Nixon establishes Civil War Commission

Missouri Gov. Jay Nixon on Friday signed an executive order establishing a new Missouri Civil War Sesquicentennial Commission. Pictured at the signing ceremony at Jefferson Barracks, from left, are: County Executive Charlie Dooley, Nixon and state Rep. Vicki Englund, D-Concord. Bill Milligan photo

Missouri Gov. Jay Nixon on Friday signed an executive order establishing a new Missouri Civil War Sesquicentennial Commission. Pictured at the signing ceremony at Jefferson Barracks, from left, are: County Executive Charlie Dooley, Nixon and state Rep. Vicki Englund, D-Concord. Bill Milligan photo

Missouri Gov. Jay Nixon on Friday signed an executive order establishing a new Missouri Civil War Sesquicentennial Commission.

The group’s purpose is to “increase awareness and understanding of Missouri’s role in the Civil War; to encourage civic, historical, educational, economic and other entities throughout Missouri to organize and participate in activities to commemorate the Sesquicentennial of the Civil War; and to foster an inclusive spirit of reconciliation that appropriately recognizes the experiences and points of view of all people affected by the Civil War and its aftermath,” according to the executive order.

“The commission will recommend to the governor and the citizens of Missouri effective means and activities by which to ob-serve the sesquicentennial of the Civil War in Missouri,” the order states. “The commission will promote public awareness of the historical significance of Missouri in the Civil War, as well as cultural tourism in and around the state of Missouri in relation to the Civil War and its legacies.”
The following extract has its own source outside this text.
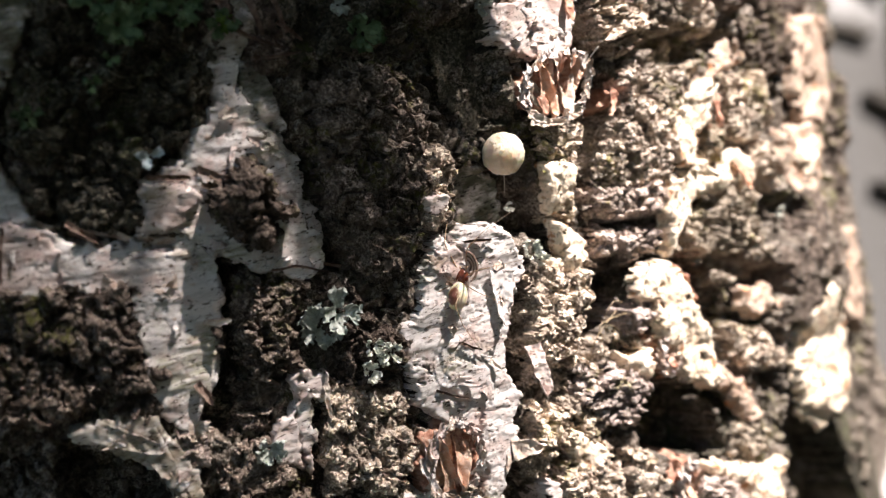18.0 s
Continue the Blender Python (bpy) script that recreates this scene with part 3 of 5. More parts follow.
plate("pink", 0.60, 2727, (-7.9, -16.5), (-4.9, -16.2), (-5.0, -20.1), (-8.1, -21.6), (-11.6, -19.1))
plate("paper", 0.65, 2764, (-12.0, -20.2), (-7.0, -22.7), (-7.2, -25.9), (-11.5, -25.6), (-13.5, -22.9))
plate("paper", 0.60, 2801, (-22.3, -33.3), (-14.2, -35.1), (-10.6, -38.6), (-10.4, -40.9), (-23.6, -35.6))
plate("red", 0.50, 2838, (-17.2, -27.0), (-12.1, -27.2), (-11.1, -29.2), (-9.9, -33.4), (-11.9, -36.7), (-14.5, -36.4), (-18.2, -33.9), (-18.5, -30.8))
plate("pink", 0.60, 2875, (-29.7, -16.4), (-27.8, -16.2), (-26.1, -17.7), (-27.0, -19.8), (-28.4, -19.3), (-28.9, -24.1), (-30.1, -27.9), (-30.5, -23.4),
      (-30.1, -19.9))
plate("pink", 0.40, 2912, (-33.1, -21.9), (-30.1, -20.0), (-30.7, -24.0), (-30.8, -26.5), (-33.3, -24.9))
# pinkish strip; its darker paper also stands in for tilting from the sun
plate("pink", 0.40, 2949, (3.1, 16.1), (10.9, 17.1), (15.2, 18.2), (15.4, 13.7), (13.7, 10.1), (12.0, 8.2), (4.7, 10.5), (2.5, 11.9), (2.6, 13.8))
plate("cream", 0.40, 2986, (12.9, 30.0), (19.3, 29.2), (17.6, 25.6), (15.5, 24.0), (15.9, 18.8), (14.4, 18.1), (13.7, 21.7), (14.3, 26.0))
plate("pink", 0.60, 3023, (7.2, 15.3), (10.2, 15.0), (9.9, 12.2), (7.4, 12.7))
plate("red", 0.70, 3060, (6.0, 8.3), (9.5, 8.4), (12.7, 7.5), (13.1, 5.1), (11.7, 3.3), (7.8, 3.3), (5.3, 4.6), (4.9, 6.3))
# algae paper below the egg sac, its cast shadow put into the colour
plate("algae", -2.80, 3097, (-4.1, -0.3), (1.4, -2.8), (0.2, -7.1), (-3.0, -9.4), (-5.7, -8.1), (-5.9, -4.3))
# mossy crust of the shaded left side, that shade partly in its colour
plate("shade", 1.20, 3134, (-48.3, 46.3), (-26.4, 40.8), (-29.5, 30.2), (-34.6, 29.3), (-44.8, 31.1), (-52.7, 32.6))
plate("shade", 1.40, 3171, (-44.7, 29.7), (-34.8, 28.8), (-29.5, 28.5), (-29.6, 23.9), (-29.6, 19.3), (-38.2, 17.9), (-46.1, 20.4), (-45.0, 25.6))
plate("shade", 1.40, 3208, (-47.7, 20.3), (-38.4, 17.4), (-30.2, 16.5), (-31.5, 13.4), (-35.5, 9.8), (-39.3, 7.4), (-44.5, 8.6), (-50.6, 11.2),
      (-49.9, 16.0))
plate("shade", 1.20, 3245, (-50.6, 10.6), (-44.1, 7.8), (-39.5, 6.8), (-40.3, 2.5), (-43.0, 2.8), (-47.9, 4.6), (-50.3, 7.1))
plate("lump", 3.20, 3282, (-32.6, 4.3), (-30.8, 5.7), (-28.7, 7.0), (-27.3, 5.3), (-26.9, 2.6), (-26.2, 0.1), (-27.6, -0.5), (-28.0, -3.1),
      (-29.7, -3.7), (-31.4, -2.1), (-32.4, 0.1), (-33.1, 1.6), (-33.7, 3.3))
plate("dark", 1.60, 3319, (-55.0, -0.0), (-47.8, -1.9), (-43.2, -3.5), (-43.7, -6.8), (-43.3, -10.9), (-41.9, -12.6), (-43.3, -13.8), (-47.4, -13.0),
      (-50.2, -8.0), (-54.7, -6.0), (-56.6, -5.3))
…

During a signing ceremony at Jefferson Barracks, Nixon said it was important for Missourians today to have a better understanding not only of the battles that took place in the state, but also of how the Civil War affected — and continues to affect —the culture, economy and demographics of Missouri.
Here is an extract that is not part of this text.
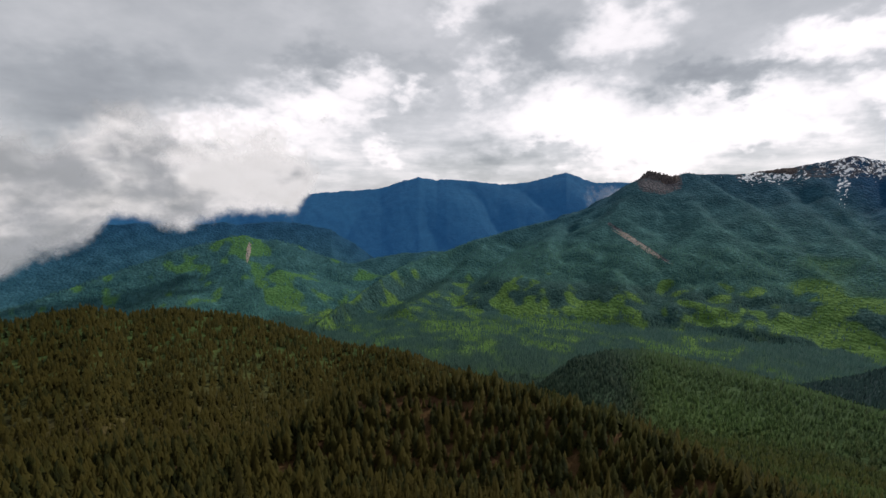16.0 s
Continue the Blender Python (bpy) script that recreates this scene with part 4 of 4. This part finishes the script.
CRAG = rock_material("crag_rock", (0.042, 0.034, 0.035), (0.165, 0.132, 0.125), (0.15, 0.118, 0.082), 0.075)
CLIFF = rock_material("cliff_rock", (0.040, 0.036, 0.040), (0.115, 0.094, 0.095), (0.11, 0.085, 0.07), 0.12)
SCREE = rock_material("scree", (0.17, 0.145, 0.132), (0.27, 0.238, 0.222), (0.20, 0.168, 0.138), 0.05)


def bare_face(name, label, mat, middle, half, turn, r_lo, r_hi, bulge, ragged, seed):
    """Bare ground on a wooded slope: an ellipse by bearing and elevation, turned, with an uneven edge that dips under the turf."""
    nu, nv = 56, 56
    u, v = np.meshgrid(np.linspace(-1.5, 1.5, nu), np.linspace(-1.5, 1.5, nv), indexing="ij")
    c, s = math.cos(radians(turn)), math.sin(radians(turn))
    az, el = middle[0] + u * half[0] * c - v * half[1] * s, middle[1] + u * half[0] * s + v * half[1] * c
    inside = 1 - np.hypot(u, v) + ragged * fbm(u * 1.6 + seed, v * 1.6 + seed, 5, 0.62)
    span = (RR > r_lo) & (RR < r_hi)
    columns = np.maximum.accumulate(EL2[:, span], axis=1)
    r = np.empty(u.shape)
    spots = np.interp(az, AZ, np.arange(len(AZ)))
    for i in range(nu):
        for j in range(nv):
            k = int(spots[i, j])
            w = spots[i, j] - k
            slope = columns[k] * (1 - w) + columns[k + 1] * w
            el[i, j] = min(el[i, j], slope[-1] - 0.05)
            r[i, j] = np.interp(el[i, j], slope, RR[span])
    size = half[1] * r_lo / 57
    ribs = creased(u * 1.7 + seed, v * 0.35 + seed, 4) + 0.5 * fbm(u * 5 + seed, v * 3, 4)
    r = r + size * 0.05 - np.clip(inside * 3, 0, 1) * (size * (0.05 + bulge * (0.6 + ribs)) + 0.12 * np.clip(r - np.median(r), 0, 60) * (bulge > 0.12))
    faces = sheet_faces(nu, nv, False)[:, ::-1]
    faces = faces[(inside > -0.08).reshape(-1)[faces].all(1)]
    used, inverse = np.unique(faces, return_inverse=True)
    x, y, z = -np.sin(np.radians(az)) * r, np.cos(np.radians(az)) * r, r * np.tan(np.radians(el))
    m = bpy.data.meshes.new(name)
    fill_mesh(m, np.stack([x, y, z], -1).reshape(-1, 3)[used], inverse.reshape(faces.shape), True)
    m.materials.append(mat)
    return tagged(new(name, m), label, "rock face", "bare faces of the hills", kind="structure")


bare_face("rock_crag", "weathered purple-brown volcanic rock face below the hilltop", CRAG, (15.3, -2.6), (2.3, 1.5), -50, 780, 1180, 0.26, 0.7, 2)
bare_face("rock_cliff", "reddish rock cliff with streaks among dark firs", CLIFF, (6.1, -4.0), (1.3, 1.1), -30, 780, 1050, 0.10, 0.9, 8)
bare_face("scree_chute", "pale scree chute below a reddish rock outcrop", SCREE, (9.9, -6.0), (0.20, 1.6), 22, 700, 1050, 0.08, 0.7, 5)
bare_face("rock_outcrop", "small reddish outcrop above the scree chute", CLIFF, (11.1, -4.3), (0.6, 0.8), 10, 700, 1050, 0.10, 0.8, 6)
bare_face("landslide_scar", "pale tan landslide scar across the wooded mountainside", SCREE, (110.7, -5.9), (3.7, 0.30), 31, 1700, 3400, 0.06, 0.55, 12)


bare_face("scree_chute", "pale bare chute on the sunlit wooded hill", SCREE, (155.0, -6.9), (0.28, 1.1), 8, 2000, 2750, 0.06, 0.8, 23)


def rock_crown(name, label, lo, hi, tall, deep, mat, seed, broken=1.0):
    """Broken pinnacles along a crest between two bearings."""
    k = int(np.interp((lo + hi) / 2, AZ, np.arange(len(AZ))))
    reach = (RR > 2600) & (RR < 3700)
    r = float(RR[reach][np.argmax(EL2[k][reach])])
    nu, nv = 90, 9
    u, v = np.meshgrid(np.linspace(lo, hi, nu), np.linspace(-1, 1, nv), indexing="ij")
    rr = r + v * deep
    ends = np.clip(np.minimum(u - lo, hi - u) / (hi - lo) * 5, 0, 1)
    teeth = np.clip(0.8 + broken * (0.9 * creased(u * 2.6 + seed, u * 0, 3) + 0.5 * fbm(u * 9 + seed, v * 1.5, 3)), 0.1, 1.5)
    top = lookup(ground_z, u, rr) - 6 + (tall * teeth * ends + 4) * np.clip(1.25 - np.abs(v) ** 2 * 1.35 + 0.25 * fbm(u * 6, v * 3 + seed, 2), 0, 1)
    m = bpy.data.meshes.new(name)
    fill_mesh(m, np.stack([-np.sin(np.radians(u)) * rr, np.cos(np.radians(u)) * rr, top], -1).reshape(-1, 3), sheet_faces(nu, nv, False)[:, ::-1], False)
    m.materials.append(mat)
    return tagged(new(name, m), label, "rock face", "bare faces of the hills", kind="structure")


rock_crown("rock_summit", "jagged dark purple-brown rock crown of the mountain", 107.0, 111.4, 26, 60, CLIFF, 3)
rock_crown("rock_summit", "broken rock teeth along the snowy crest", 96.5, 103.5, 9, 40, CLIFF, 9)
rock_crown("rock_butte", "blocky dark rock butte at the end of the snowy plateau", 34.7, 36.3, 24, 45, CLIFF, 5, 0.35)


# ---------------------------------------------------------------- low cloud
def cloud_material(name, coarse, fine_scale):
    m, t, out = material(name)
    pos = where(t)
    n = cloudy(t, pos, coarse, 9, 0.62)
    small = cloudy(t, pos, fine_scale, 7, 0.62)
    thick = maths(t, "ADD", attribute(t, "vapour"), maths(t, "ADD", maths(t, "MULTIPLY", maths(t, "SUBTRACT", n, 0.5), 1.9), maths(t, "MULTIPLY", maths(t, "SUBTRACT", small, 0.5), 0.55)))
    alpha = steps(t, thick, 0.20, 0.85)
    soft = node(t, "ShaderNodeBsdfDiffuse", {"Color": rgb(0.9, 0.9, 0.92)})
    belly = cloudy(t, node(t, "ShaderNodeVectorMath", {0: pos, 1: (1, 1, 1.8)}, operation="MULTIPLY").outputs[0], coarse * 0.8, 7, 0.55)
    # the vapour partly glows, in place of daylight scattered through it
    glow = node(t, "ShaderNodeEmission", {"Color": mixed(t, steps(t, maths(t, "ADD", belly, maths(t, "MULTIPLY", maths(t, "SUBTRACT", attribute(t, "sunlit"), 0.45), 0.30)), 0.36, 0.64), rgb(0.42, 0.425, 0.45), rgb(1.02, 0.97, 0.97)), "Strength": 0.95})
    vapour = node(t, "ShaderNodeMixShader", {0: 0.68, 1: soft.outputs[0], 2: glow.outputs[0]})
    out_mix = node(t, "ShaderNodeMixShader", {0: maths(t, "MULTIPLY", alpha, attribute(t, "most")), 1: node(t, "ShaderNodeBsdfTransparent").outputs[0], 2: vapour.outputs[0]})
    t.links.new(out_mix.outputs[0], out.inputs[0])
    return m


VAPOUR = cloud_material("cloud_vapour", 0.0042, 0.013)
WISP = cloud_material("mist_vapour", 0.022, 0.07)


def cloud_bank(name, label, under, top, distance, layers, swell, most, fade, melt, mat, seed):
    """Billowing shells of vapour. under: bearing and elevation of the ragged lower edge; top: elevation where it has melted away."""
    la = [p[0] for p in under]
    root = tagged(new(name), label, "cloud")
    for k in range(layers):
        nu, nv = 110, 44
        u, v = np.meshgrid(np.linspace(la[0], la[-1], nu), np.linspace(0, 1, nv), indexing="ij")
        lo = np.interp(u, la, [p[1] for p in under])
        el = lo + (top - lo) * v
        r = distance + k * swell * 0.7 - swell * fbm(u * 0.16 + seed + k, el * 0.22 + k, 3) - swell * 0.25 * fbm(u * 0.6 + k, el * 0.8, 3)
        wide = la[-1] - la[0]
        d = np.minimum((el - lo) / fade, 1.0)
        d = np.minimum(d, np.minimum((u - la[0]) / (wide * melt), (la[-1] - u) / (wide * melt)))
        d = np.minimum(d, (1 - v) * 1.9 - 0.35 * np.clip(1 - (u - la[0]) / (wide * 0.4), 0, 1))
        m = bpy.data.meshes.new("billow")
        x, y = -np.sin(np.radians(u)) * r, np.cos(np.radians(u)) * r
        fill_mesh(m, np.stack([x, y, r * np.tan(np.radians(el))], -1).reshape(-1, 3), sheet_faces(nu, nv, False)[:, ::-1])
        give(m, "vapour", d)
        # brightness of the sunward part, painted by bearing
        give(m, "sunlit", np.clip(1.15 - np.abs(u - la[0] - wide * 0.16) / (wide * 0.36), 0, 1))
        give(m, "most", np.full(d.shape, most))
        m.materials.append(mat)
        billow = new("billow", m)
        billow.parent = root
    return root


cloud_bank("cloud_bank", "low white and grey cloud bank clinging to the far ridge",
           [(145.5, 4.0), (147.2, 0.5), (148.6, -2.2), (149.6, -3.8), (152, -4.0), (157.1, -4.2), (160.9, -5.0), (163.5, -4.4), (167.3, -3.9), (168.9, -5.6), (173.5, -7.4), (176, -9.6), (182, -11), (192, -12)],
           10.0, 2450, 2, 90, 1.0, 3.0, 0.10, VAPOUR, 4)
cloud_bank("mist_wisp", "thin white mist rising beside the rocky shoulder", [(110.8, 0.4), (112.0, -0.8), (113.4, -1.8), (115.2, -2.6), (117.5, -3.0)], 0.9, 3560, 1, 30, 0.22, 1.8, 0.45, WISP, 14)
cloud_bank("mist_wisp", "thin wisp of mist over the rocky crag", [(14.6, -1.5), (15.2, -1.4), (16.0, -1.3)], 0.2, 1010, 1, 6, 0.45, 0.6, 0.5, WISP, 21)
“The Civil War and its legacies still hold a place of keen interest in the minds of many Missourians, as well as people from across the country and around the world,” Nixon stated in a news release. “Missouri offers much for them to see and experience, and the Sesquicentennial Commission will have an important role in spreading that word.”

More than 1,100 engagements were fought in Missouri from 1861 to 1865, the release states. Several of those battlefields are preserved, including those at the Battle of Lexington, Fort Davidson, the Battle of Carthage, and the Battle of Athens state historic sites.
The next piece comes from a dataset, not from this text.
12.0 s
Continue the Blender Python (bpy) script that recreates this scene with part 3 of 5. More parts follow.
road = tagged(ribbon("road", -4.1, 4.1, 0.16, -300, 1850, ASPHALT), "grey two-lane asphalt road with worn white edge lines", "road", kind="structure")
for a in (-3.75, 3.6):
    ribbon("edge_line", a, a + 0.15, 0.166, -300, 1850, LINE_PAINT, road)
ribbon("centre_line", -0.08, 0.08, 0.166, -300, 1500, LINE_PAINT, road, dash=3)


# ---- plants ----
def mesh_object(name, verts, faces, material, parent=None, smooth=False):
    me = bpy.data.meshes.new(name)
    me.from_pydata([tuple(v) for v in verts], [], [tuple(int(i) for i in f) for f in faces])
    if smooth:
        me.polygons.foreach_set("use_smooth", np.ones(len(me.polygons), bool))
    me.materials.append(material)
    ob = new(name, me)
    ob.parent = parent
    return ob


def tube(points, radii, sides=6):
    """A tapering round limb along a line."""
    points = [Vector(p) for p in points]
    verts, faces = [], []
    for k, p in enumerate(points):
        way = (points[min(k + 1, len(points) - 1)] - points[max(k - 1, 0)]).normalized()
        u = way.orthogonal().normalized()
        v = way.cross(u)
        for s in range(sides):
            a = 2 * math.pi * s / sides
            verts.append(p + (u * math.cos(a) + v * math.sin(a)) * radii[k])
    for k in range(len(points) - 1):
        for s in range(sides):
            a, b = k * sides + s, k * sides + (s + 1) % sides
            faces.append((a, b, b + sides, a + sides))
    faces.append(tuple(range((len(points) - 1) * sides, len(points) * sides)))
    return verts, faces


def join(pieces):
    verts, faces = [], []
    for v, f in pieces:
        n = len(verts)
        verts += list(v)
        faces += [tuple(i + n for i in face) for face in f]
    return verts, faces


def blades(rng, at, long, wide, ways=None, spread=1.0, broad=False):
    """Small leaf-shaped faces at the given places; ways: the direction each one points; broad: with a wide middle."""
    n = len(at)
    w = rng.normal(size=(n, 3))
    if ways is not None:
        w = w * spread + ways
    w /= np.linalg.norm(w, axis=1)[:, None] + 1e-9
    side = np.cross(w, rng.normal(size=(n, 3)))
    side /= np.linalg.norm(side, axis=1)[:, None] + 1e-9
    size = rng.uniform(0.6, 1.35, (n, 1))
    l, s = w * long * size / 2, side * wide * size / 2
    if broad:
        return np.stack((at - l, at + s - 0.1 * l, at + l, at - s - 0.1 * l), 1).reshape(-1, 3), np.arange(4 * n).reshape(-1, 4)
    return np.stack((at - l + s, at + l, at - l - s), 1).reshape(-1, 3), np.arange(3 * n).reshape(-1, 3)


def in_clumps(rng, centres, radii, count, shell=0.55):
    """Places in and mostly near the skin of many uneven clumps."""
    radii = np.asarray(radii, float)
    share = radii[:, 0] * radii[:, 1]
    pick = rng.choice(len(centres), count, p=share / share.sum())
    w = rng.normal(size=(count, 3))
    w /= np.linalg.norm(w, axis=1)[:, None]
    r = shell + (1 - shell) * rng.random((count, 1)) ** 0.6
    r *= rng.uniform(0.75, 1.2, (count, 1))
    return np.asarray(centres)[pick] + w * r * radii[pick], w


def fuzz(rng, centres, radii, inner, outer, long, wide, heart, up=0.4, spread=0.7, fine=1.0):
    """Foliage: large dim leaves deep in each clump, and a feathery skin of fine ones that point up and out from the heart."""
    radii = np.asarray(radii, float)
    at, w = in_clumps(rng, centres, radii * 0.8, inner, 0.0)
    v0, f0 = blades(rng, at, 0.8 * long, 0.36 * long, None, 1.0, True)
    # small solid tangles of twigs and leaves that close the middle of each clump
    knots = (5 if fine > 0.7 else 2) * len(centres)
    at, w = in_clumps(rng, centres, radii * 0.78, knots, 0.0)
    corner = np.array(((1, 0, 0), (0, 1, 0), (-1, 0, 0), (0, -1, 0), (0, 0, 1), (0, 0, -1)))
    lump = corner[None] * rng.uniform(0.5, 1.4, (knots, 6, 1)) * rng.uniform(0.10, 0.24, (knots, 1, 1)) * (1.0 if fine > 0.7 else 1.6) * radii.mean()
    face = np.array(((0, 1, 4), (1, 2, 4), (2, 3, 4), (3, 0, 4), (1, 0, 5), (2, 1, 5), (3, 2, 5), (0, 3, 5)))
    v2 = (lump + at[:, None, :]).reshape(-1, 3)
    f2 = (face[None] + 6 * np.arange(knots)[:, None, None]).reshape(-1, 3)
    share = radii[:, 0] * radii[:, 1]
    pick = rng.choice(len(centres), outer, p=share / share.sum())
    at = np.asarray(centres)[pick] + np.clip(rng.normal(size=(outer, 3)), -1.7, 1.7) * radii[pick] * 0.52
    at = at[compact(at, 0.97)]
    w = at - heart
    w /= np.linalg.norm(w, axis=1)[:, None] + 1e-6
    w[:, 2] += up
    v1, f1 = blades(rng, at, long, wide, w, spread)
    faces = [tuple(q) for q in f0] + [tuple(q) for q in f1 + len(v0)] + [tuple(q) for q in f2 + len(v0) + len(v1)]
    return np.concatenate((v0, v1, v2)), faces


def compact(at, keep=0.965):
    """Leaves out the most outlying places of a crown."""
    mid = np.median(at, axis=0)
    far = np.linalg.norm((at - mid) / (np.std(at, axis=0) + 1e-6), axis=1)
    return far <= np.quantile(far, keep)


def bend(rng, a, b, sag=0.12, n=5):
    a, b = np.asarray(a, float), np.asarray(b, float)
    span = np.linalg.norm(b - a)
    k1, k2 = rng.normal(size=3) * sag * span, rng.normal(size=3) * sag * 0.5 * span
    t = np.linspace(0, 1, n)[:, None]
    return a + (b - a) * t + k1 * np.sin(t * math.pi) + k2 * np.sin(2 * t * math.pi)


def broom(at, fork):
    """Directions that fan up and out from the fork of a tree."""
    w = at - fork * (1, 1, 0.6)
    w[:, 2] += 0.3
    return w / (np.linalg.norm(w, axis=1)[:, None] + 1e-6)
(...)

The governor has appointed 10 Missourians to serve on the Sesquicentennial Commission:

• Robert Archibald of St. Louis, president and CEO of the Missouri Historical Society.

• J. Kent Emison of Higginsville, who serves on the parks board of that city, which is home to the Confederate Memorial State Historic Site and which is near the Battle of Lexington State Historic Site.

• Debra Foster Greene of Jefferson City, a history professor at Lincoln University.

• Ted Hillmer Jr. of Republic, superintendent of Wilson’s Creek National Battlefield.

• Joseph Houts of St. Joseph, an author of Civil War books.

• Kimberly Norwood of Creve Coeur, professor of law and African American studies at Washington University.

• Terry Ramsey of Nevada, Bushwhacker Museum coordinator.

• Jim Robertson of Columbia, the Columbia Daily Tribune managing editor.

• Arthur Schuermann of Sunset Hills, Jefferson Barracks Air National Guard Station base military historian.

• Stuart Symington Jr. of St. Louis, former Association of the U.S. Army trustee.

Besides those appointed members, the commission will include the governor or his designee; the secretary of state or her designee; the directors or their designees of the Department of Natural Resources, the Division of Tourism, the Department of Elementary and Secondary Education, the Department of Transportation and the Missouri National Guard; and the director or his designee of the State Historical So-ciety of Missouri, according to the release.